Entre as conclusões, verificou-se que os jornais eram o espelho do discurso social mais amplo, ou seja, não eram eles os geradores, mas ajudavam a criar um discurso autônomo na sociedade. Outra constatação da pesquisa foi que a mídia passou a ser o espaço de reprodução do discurso turístico, a partir da década de 1960, quando o próprio governo do estado da Bahia passou a explorar a imagem da preguiça. Nessa época, a indústria do turismo investiu no slogan da Bahia paradisíaca, para onde deve ir aquele que quer descansar, onde a festa nunca acaba e ninguém usa relógio. Também nesse período, Dorival Caymmi e Ary Barroso cantavam a Salvador de 1920, linda e malemolente, enquanto os novos baianos - Gal Costa, Caetano Veloso, Gilberto Gil, Maria Bethânia - incorporaram a mesma imagem da preguiça, como forma de se diferenciar no cenário musical da época nas regiões Sudeste e Sul. Até hoje, a antropóloga ressalta que os baianos trabalham muito pela indústria do entretenimento, embora a preguiça tenha sido adotada como traço de identidade cultural.

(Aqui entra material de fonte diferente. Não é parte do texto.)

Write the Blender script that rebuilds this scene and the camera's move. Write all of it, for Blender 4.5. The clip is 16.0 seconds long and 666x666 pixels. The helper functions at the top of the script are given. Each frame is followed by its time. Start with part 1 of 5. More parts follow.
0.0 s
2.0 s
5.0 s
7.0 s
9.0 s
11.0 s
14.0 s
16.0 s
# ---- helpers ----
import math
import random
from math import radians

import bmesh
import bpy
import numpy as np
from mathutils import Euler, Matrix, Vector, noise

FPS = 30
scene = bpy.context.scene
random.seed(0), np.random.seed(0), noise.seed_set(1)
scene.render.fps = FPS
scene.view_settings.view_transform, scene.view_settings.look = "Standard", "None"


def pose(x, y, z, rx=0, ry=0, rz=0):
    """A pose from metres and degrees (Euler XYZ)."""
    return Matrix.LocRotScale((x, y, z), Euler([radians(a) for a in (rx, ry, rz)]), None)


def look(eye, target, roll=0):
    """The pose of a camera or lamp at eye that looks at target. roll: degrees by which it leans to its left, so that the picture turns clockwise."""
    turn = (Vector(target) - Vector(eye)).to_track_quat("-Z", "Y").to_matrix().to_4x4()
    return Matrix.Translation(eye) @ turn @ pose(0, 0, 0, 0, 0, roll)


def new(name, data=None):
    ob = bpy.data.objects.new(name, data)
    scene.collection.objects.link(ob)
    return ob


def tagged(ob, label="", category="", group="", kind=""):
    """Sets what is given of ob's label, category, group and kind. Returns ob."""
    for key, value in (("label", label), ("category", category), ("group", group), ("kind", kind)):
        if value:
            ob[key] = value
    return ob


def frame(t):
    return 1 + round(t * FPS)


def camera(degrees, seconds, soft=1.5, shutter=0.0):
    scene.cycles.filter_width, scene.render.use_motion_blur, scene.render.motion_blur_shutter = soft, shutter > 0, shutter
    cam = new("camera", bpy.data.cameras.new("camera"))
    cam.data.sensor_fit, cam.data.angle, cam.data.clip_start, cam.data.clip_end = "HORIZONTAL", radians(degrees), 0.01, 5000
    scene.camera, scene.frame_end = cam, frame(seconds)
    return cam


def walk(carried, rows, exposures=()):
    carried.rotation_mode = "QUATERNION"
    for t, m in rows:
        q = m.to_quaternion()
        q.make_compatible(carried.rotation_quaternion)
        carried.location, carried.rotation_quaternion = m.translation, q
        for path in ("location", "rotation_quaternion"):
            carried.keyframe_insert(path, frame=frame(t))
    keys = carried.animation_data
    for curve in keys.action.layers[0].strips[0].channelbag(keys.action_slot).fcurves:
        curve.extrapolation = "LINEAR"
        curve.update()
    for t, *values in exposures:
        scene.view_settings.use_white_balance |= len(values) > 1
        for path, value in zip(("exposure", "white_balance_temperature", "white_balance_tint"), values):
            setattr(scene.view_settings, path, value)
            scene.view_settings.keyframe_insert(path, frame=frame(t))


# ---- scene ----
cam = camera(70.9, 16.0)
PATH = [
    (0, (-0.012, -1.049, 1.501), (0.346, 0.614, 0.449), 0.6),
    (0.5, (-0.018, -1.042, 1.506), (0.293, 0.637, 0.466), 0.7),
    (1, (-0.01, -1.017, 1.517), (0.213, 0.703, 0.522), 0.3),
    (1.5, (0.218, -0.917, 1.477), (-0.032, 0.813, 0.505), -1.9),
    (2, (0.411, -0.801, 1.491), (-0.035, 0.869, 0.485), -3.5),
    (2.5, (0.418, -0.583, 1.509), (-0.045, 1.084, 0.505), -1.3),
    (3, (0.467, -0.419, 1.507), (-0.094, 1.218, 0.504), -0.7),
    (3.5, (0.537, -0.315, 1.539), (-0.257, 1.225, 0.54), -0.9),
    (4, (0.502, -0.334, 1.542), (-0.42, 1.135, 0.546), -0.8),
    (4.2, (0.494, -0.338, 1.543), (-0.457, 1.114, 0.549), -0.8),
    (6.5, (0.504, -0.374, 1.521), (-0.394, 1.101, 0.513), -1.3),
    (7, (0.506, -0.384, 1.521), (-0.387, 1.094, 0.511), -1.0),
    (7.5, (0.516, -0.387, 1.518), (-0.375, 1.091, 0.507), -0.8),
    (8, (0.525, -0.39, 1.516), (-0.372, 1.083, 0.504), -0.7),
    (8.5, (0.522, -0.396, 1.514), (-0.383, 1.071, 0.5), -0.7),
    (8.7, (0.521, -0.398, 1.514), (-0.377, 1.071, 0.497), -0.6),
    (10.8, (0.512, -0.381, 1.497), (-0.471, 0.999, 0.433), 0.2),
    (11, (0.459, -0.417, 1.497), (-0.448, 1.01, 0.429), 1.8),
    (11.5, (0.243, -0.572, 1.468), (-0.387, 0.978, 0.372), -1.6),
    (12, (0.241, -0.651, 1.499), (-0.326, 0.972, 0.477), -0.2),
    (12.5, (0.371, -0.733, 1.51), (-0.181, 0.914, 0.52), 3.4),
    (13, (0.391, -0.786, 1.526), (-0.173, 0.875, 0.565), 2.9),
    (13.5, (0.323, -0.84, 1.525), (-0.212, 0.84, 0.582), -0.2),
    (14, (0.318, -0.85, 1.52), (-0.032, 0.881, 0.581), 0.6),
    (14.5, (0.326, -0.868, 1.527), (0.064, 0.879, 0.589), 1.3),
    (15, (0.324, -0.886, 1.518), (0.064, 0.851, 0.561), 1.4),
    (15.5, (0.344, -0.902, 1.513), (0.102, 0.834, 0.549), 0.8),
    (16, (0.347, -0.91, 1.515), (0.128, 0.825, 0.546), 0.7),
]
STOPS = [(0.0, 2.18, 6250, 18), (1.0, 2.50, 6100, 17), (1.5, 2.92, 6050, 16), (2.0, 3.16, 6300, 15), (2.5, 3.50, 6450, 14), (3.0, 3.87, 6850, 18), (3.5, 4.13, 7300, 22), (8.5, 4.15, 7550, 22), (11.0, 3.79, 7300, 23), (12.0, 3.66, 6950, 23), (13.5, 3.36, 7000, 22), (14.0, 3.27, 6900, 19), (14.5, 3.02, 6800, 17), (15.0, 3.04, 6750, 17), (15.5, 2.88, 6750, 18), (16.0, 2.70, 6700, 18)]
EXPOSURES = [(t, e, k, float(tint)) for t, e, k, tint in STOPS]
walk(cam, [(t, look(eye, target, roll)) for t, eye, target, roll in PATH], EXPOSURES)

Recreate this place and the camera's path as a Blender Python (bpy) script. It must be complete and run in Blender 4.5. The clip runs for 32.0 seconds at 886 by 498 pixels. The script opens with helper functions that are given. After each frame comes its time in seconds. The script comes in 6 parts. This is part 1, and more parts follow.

Zamlorenzi, que é professora da PUC-Campinas e coordena a área de Política Cultural do Programa de Apoio às Políticas Públicas da Pró-Reitoria de Extensão da mesma universidade, diz não acreditar que o discurso da preguiça tenha impregnado os próprios baianos e nordestinos que moram na sua região, "porque eles sabem o quanto trabalham". No entanto, ela acredita que quando esses migram para o Sudeste acabam assumindo essa inferiorização em função do meio externo. "Quando se folcloriza, o discurso se desloca da realidade e ganha vida própria, criando uma força até maior do que tem", explica.